Raw data:
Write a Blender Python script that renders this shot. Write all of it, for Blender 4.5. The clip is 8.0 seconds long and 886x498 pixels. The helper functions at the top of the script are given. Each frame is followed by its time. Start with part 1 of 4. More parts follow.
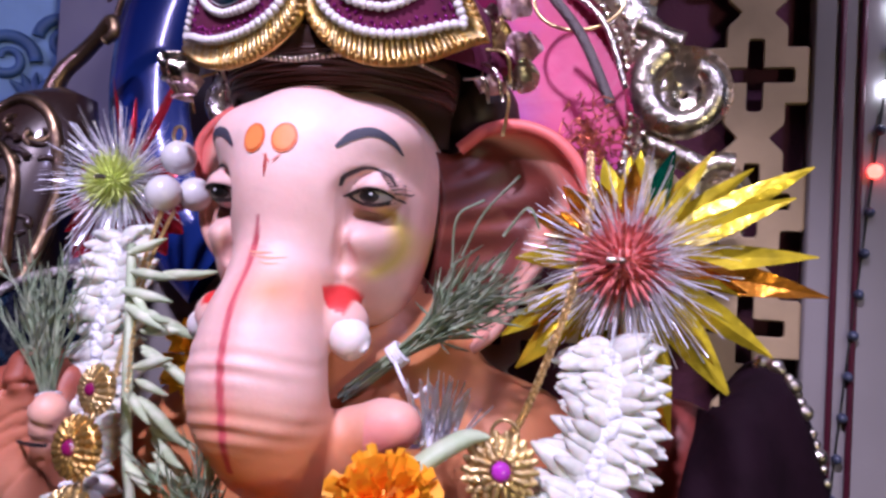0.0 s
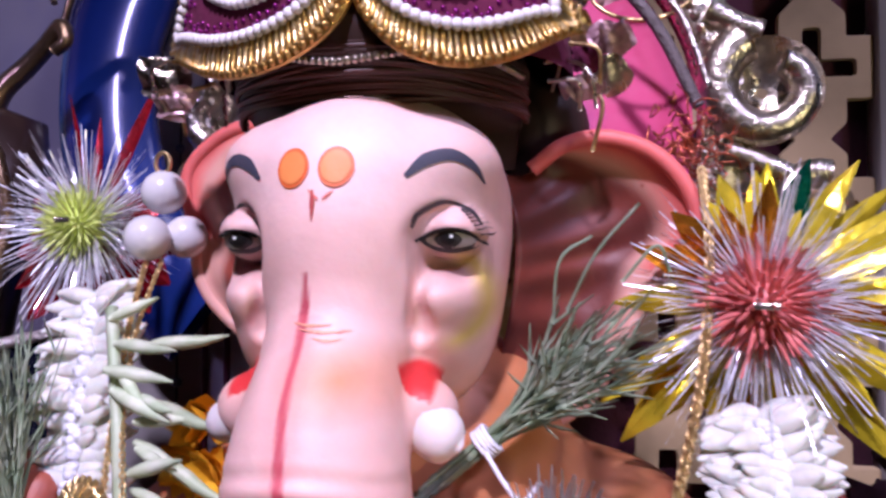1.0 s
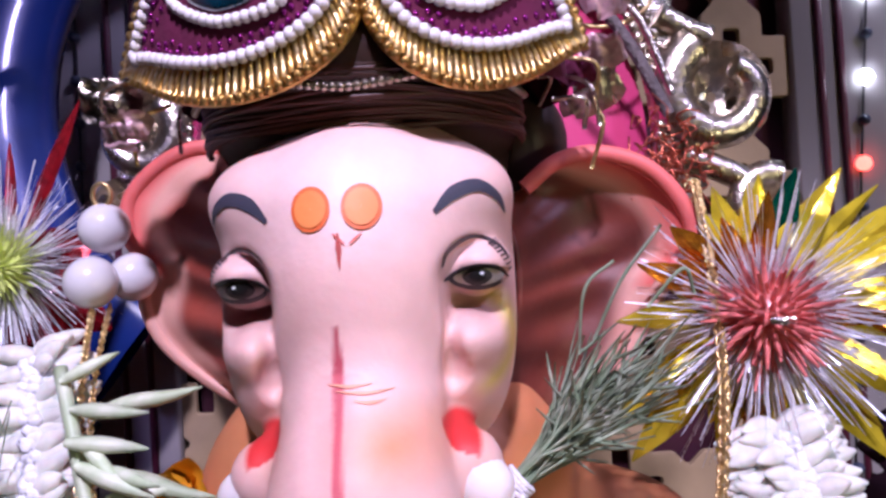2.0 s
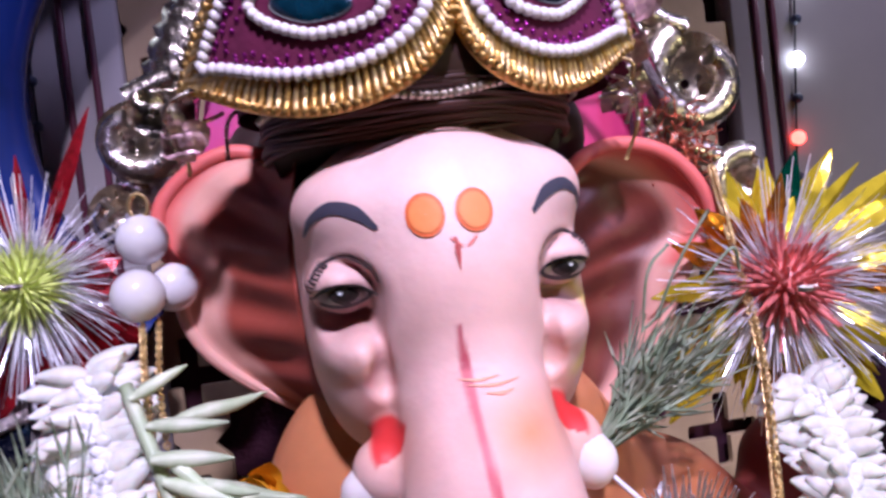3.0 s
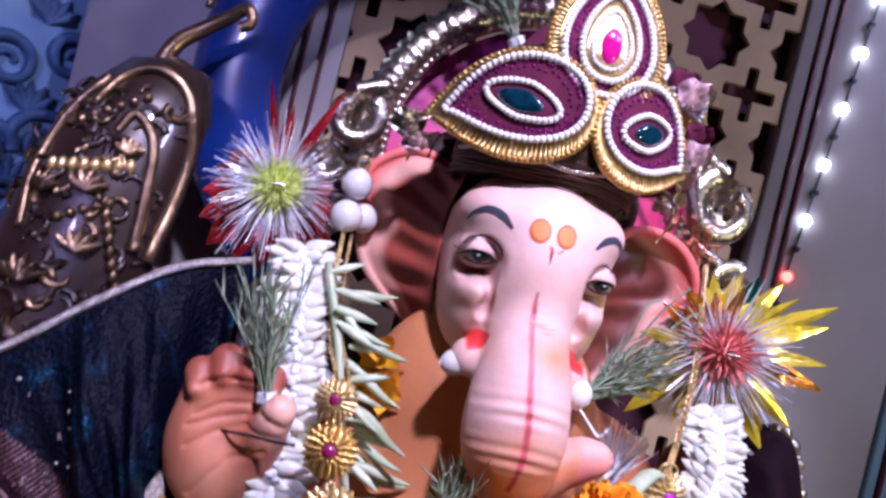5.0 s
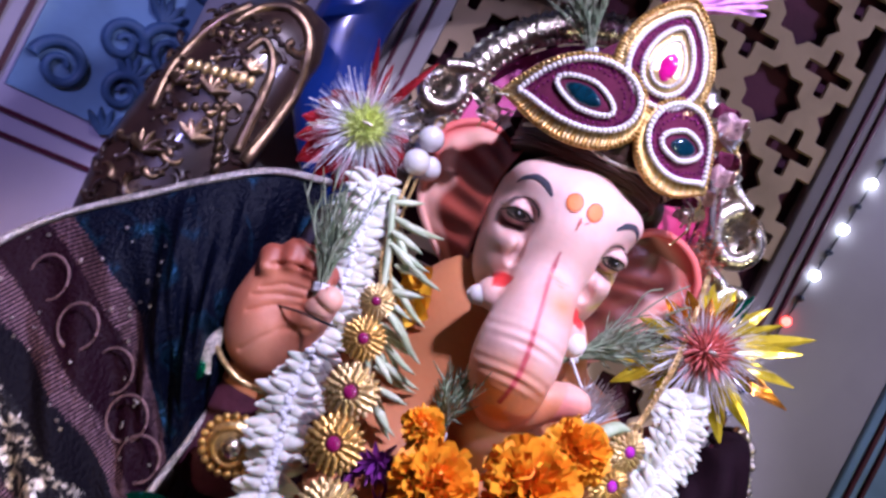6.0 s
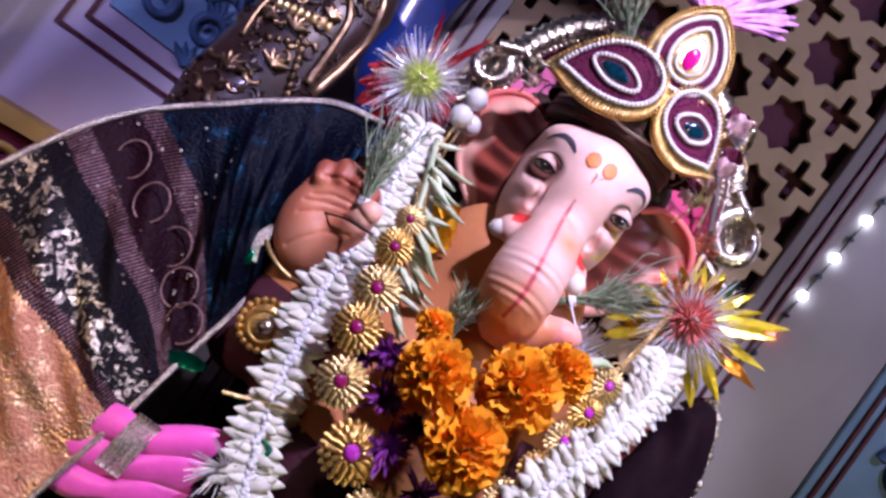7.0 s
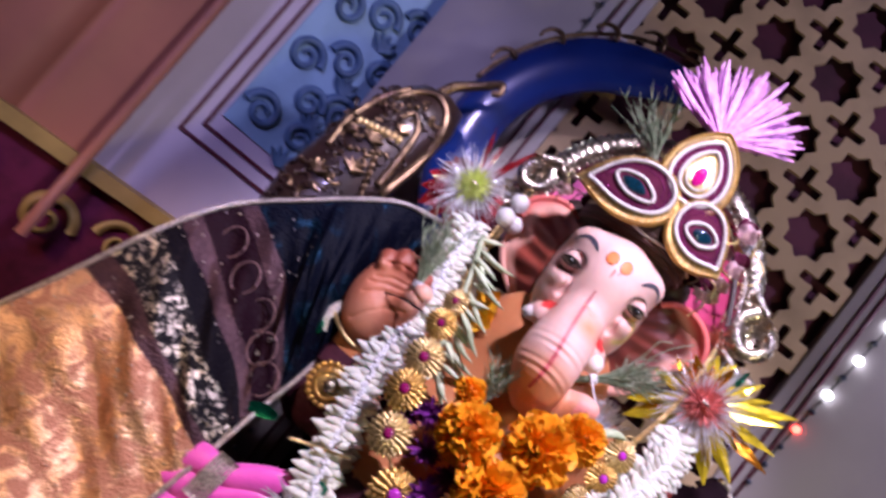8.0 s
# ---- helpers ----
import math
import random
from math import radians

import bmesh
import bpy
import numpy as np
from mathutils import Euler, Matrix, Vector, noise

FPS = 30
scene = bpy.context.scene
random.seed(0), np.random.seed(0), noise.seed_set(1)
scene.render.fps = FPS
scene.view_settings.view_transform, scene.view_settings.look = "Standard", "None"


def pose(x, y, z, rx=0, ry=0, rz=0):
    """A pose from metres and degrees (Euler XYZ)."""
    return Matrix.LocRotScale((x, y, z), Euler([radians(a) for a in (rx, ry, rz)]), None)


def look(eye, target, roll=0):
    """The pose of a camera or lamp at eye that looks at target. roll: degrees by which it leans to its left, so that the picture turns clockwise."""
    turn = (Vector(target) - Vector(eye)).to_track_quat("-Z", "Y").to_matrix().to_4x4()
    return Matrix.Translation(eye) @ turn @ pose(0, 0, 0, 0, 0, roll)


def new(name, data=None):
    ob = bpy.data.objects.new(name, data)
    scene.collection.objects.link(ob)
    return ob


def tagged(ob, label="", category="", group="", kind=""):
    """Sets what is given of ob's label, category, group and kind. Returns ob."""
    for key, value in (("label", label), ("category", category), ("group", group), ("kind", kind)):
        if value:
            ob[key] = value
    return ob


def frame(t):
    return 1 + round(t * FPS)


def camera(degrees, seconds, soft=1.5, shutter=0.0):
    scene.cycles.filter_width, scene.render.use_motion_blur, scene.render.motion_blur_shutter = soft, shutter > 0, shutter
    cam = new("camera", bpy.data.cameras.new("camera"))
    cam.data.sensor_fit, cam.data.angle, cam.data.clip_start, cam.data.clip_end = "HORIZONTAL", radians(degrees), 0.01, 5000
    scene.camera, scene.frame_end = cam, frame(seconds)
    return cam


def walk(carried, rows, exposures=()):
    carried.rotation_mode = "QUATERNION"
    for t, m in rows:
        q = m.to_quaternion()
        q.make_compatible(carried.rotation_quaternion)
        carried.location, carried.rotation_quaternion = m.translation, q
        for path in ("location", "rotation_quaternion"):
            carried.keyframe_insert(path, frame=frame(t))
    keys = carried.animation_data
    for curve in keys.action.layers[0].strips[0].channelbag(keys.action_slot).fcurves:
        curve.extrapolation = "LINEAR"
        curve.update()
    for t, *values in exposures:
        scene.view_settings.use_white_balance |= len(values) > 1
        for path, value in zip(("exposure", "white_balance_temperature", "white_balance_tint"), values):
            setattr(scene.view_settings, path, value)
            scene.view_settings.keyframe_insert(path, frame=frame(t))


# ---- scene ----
cam = camera(61.5, 8.0, soft=2.8, shutter=0.5)
PATH = [
    (0, (0.13, -0.246, 1.258), (-0.36, 1.692, 1.304), 3.0),
    (0.5, (0.106, -0.214, 1.265), (-0.327, 1.738, 1.314), 1.6),
    (1, (0.072, -0.193, 1.272), (-0.275, 1.776, 1.341), 0.1),
    (1.5, (0.051, -0.182, 1.281), (-0.131, 1.809, 1.343), -1.4),
    (3, (-0.023, -0.189, 1.296), (0.276, 1.787, 1.238), -6.7),
    (3.5, (-0.049, -0.217, 1.306), (0.341, 1.744, 1.251), -6.1),
    (4, (-0.061, -0.255, 1.31), (0.293, 1.714, 1.303), 0.6),
    (4.5, (-0.079, -0.296, 1.298), (0.215, 1.682, 1.296), 7.1),
    (6, (-0.08, -0.404, 1.247), (0.067, 1.59, 1.238), 27.2),
    (6.5, (-0.072, -0.437, 1.219), (0.037, 1.56, 1.232), 31.9),
    (7, (-0.058, -0.466, 1.189), (0.011, 1.532, 1.238), 36.3),
    (7.5, (-0.041, -0.498, 1.187), (-0.086, 1.497, 1.322), 39.0),
    (8, (-0.036, -0.554, 1.189), (-0.27, 1.428, 1.327), 39.4),
]
walk(cam, [(t, look(eye, target, roll)) for t, eye, target, roll in PATH],
     exposures=[(0.0, -0.08, 5950, 10), (3.0, -0.05, 5900, 10), (4.5, 0.12, 5650, 10), (6.0, 0.12, 5650, 10), (7.2, 0.12, 6100, 10), (8.0, 0.15, 6450, 10)])

# ---- light ----
world = bpy.data.worlds.new("world")
scene.world = world
world.use_nodes = True
world.node_tree.nodes["Background"].inputs[0].default_value = (0.30, 0.22, 0.42, 1)
world.node_tree.nodes["Background"].inputs[1].default_value = 0.46


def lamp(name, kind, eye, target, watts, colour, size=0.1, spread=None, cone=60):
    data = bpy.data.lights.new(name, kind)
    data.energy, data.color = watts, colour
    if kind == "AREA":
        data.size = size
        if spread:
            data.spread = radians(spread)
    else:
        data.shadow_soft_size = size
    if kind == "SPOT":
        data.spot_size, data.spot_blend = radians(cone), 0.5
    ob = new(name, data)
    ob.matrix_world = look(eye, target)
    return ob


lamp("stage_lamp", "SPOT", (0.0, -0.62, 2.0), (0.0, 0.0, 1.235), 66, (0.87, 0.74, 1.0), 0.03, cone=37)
# unseen fill, added to brighten the lattice wall
lamp("wall_fill", "SPOT", (0.95, -0.75, 2.2), (0.08, 0.22, 1.50), 44, (0.68, 0.60, 1.0), 0.10, cone=42)
lamp("side_lamp", "SPOT", (-0.62, -1.45, 1.75), (-0.43, 0.14, 1.30), 52, (0.55, 0.46, 1.0), 0.08, cone=23)
# unseen warm fill, added to lift the copper part of the shawl
lamp("shawl_fill", "SPOT", (-0.75, -0.9, 1.25), (-0.31, 0.0, 0.98), 22, (1.0, 0.62, 0.34), 0.06, cone=24)
# added source that stands in for yellow bounce off the gold tinsel
lamp("bounce_fill", "SPOT", (0.75, -0.75, 1.15), (0.1, 0.05, 1.24), 9, (1.0, 0.84, 0.5), 0.05, cone=50)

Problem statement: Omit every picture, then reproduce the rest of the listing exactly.

In response:
Write a Blender Python script that renders this shot. Write all of it, for Blender 4.5. The clip is 8.0 seconds long and 886x498 pixels. The helper functions at the top of the script are given. Each frame is followed by its time. Start with part 1 of 4. More parts follow.
0.0 s
1.0 s
2.0 s
3.0 s
5.0 s
6.0 s
7.0 s
8.0 s
# ---- helpers ----
import math
import random
from math import radians

import bmesh
import bpy
import numpy as np
from mathutils import Euler, Matrix, Vector, noise

FPS = 30
scene = bpy.context.scene
random.seed(0), np.random.seed(0), noise.seed_set(1)
scene.render.fps = FPS
scene.view_settings.view_transform, scene.view_settings.look = "Standard", "None"


def pose(x, y, z, rx=0, ry=0, rz=0):
    """A pose from metres and degrees (Euler XYZ)."""
    return Matrix.LocRotScale((x, y, z), Euler([radians(a) for a in (rx, ry, rz)]), None)


def look(eye, target, roll=0):
    """The pose of a camera or lamp at eye that looks at target. roll: degrees by which it leans to its left, so that the picture turns clockwise."""
    turn = (Vector(target) - Vector(eye)).to_track_quat("-Z", "Y").to_matrix().to_4x4()
    return Matrix.Translation(eye) @ turn @ pose(0, 0, 0, 0, 0, roll)


def new(name, data=None):
    ob = bpy.data.objects.new(name, data)
    scene.collection.objects.link(ob)
    return ob


def tagged(ob, label="", category="", group="", kind=""):
    """Sets what is given of ob's label, category, group and kind. Returns ob."""
    for key, value in (("label", label), ("category", category), ("group", group), ("kind", kind)):
        if value:
            ob[key] = value
    return ob


def frame(t):
    return 1 + round(t * FPS)


def camera(degrees, seconds, soft=1.5, shutter=0.0):
    scene.cycles.filter_width, scene.render.use_motion_blur, scene.render.motion_blur_shutter = soft, shutter > 0, shutter
    cam = new("camera", bpy.data.cameras.new("camera"))
    cam.data.sensor_fit, cam.data.angle, cam.data.clip_start, cam.data.clip_end = "HORIZONTAL", radians(degrees), 0.01, 5000
    scene.camera, scene.frame_end = cam, frame(seconds)
    return cam


def walk(carried, rows, exposures=()):
    carried.rotation_mode = "QUATERNION"
    for t, m in rows:
        q = m.to_quaternion()
        q.make_compatible(carried.rotation_quaternion)
        carried.location, carried.rotation_quaternion = m.translation, q
        for path in ("location", "rotation_quaternion"):
            carried.keyframe_insert(path, frame=frame(t))
    keys = carried.animation_data
    for curve in keys.action.layers[0].strips[0].channelbag(keys.action_slot).fcurves:
        curve.extrapolation = "LINEAR"
        curve.update()
    for t, *values in exposures:
        scene.view_settings.use_white_balance |= len(values) > 1
        for path, value in zip(("exposure", "white_balance_temperature", "white_balance_tint"), values):
            setattr(scene.view_settings, path, value)
            scene.view_settings.keyframe_insert(path, frame=frame(t))


# ---- scene ----
cam = camera(61.5, 8.0, soft=2.8, shutter=0.5)
PATH = [
    (0, (0.13, -0.246, 1.258), (-0.36, 1.692, 1.304), 3.0),
    (0.5, (0.106, -0.214, 1.265), (-0.327, 1.738, 1.314), 1.6),
    (1, (0.072, -0.193, 1.272), (-0.275, 1.776, 1.341), 0.1),
    (1.5, (0.051, -0.182, 1.281), (-0.131, 1.809, 1.343), -1.4),
    (3, (-0.023, -0.189, 1.296), (0.276, 1.787, 1.238), -6.7),
    (3.5, (-0.049, -0.217, 1.306), (0.341, 1.744, 1.251), -6.1),
    (4, (-0.061, -0.255, 1.31), (0.293, 1.714, 1.303), 0.6),
    (4.5, (-0.079, -0.296, 1.298), (0.215, 1.682, 1.296), 7.1),
    (6, (-0.08, -0.404, 1.247), (0.067, 1.59, 1.238), 27.2),
    (6.5, (-0.072, -0.437, 1.219), (0.037, 1.56, 1.232), 31.9),
    (7, (-0.058, -0.466, 1.189), (0.011, 1.532, 1.238), 36.3),
    (7.5, (-0.041, -0.498, 1.187), (-0.086, 1.497, 1.322), 39.0),
    (8, (-0.036, -0.554, 1.189), (-0.27, 1.428, 1.327), 39.4),
]
walk(cam, [(t, look(eye, target, roll)) for t, eye, target, roll in PATH],
     exposures=[(0.0, -0.08, 5950, 10), (3.0, -0.05, 5900, 10), (4.5, 0.12, 5650, 10), (6.0, 0.12, 5650, 10), (7.2, 0.12, 6100, 10), (8.0, 0.15, 6450, 10)])

# ---- light ----
world = bpy.data.worlds.new("world")
scene.world = world
world.use_nodes = True
world.node_tree.nodes["Background"].inputs[0].default_value = (0.30, 0.22, 0.42, 1)
world.node_tree.nodes["Background"].inputs[1].default_value = 0.46


def lamp(name, kind, eye, target, watts, colour, size=0.1, spread=None, cone=60):
    data = bpy.data.lights.new(name, kind)
    data.energy, data.color = watts, colour
    if kind == "AREA":
        data.size = size
        if spread:
            data.spread = radians(spread)
    else:
        data.shadow_soft_size = size
    if kind == "SPOT":
        data.spot_size, data.spot_blend = radians(cone), 0.5
    ob = new(name, data)
    ob.matrix_world = look(eye, target)
    return ob


lamp("stage_lamp", "SPOT", (0.0, -0.62, 2.0), (0.0, 0.0, 1.235), 66, (0.87, 0.74, 1.0), 0.03, cone=37)
# unseen fill, added to brighten the lattice wall
lamp("wall_fill", "SPOT", (0.95, -0.75, 2.2), (0.08, 0.22, 1.50), 44, (0.68, 0.60, 1.0), 0.10, cone=42)
lamp("side_lamp", "SPOT", (-0.62, -1.45, 1.75), (-0.43, 0.14, 1.30), 52, (0.55, 0.46, 1.0), 0.08, cone=23)
# unseen warm fill, added to lift the copper part of the shawl
lamp("shawl_fill", "SPOT", (-0.75, -0.9, 1.25), (-0.31, 0.0, 0.98), 22, (1.0, 0.62, 0.34), 0.06, cone=24)
# added source that stands in for yellow bounce off the gold tinsel
lamp("bounce_fill", "SPOT", (0.75, -0.75, 1.15), (0.1, 0.05, 1.24), 9, (1.0, 0.84, 0.5), 0.05, cone=50)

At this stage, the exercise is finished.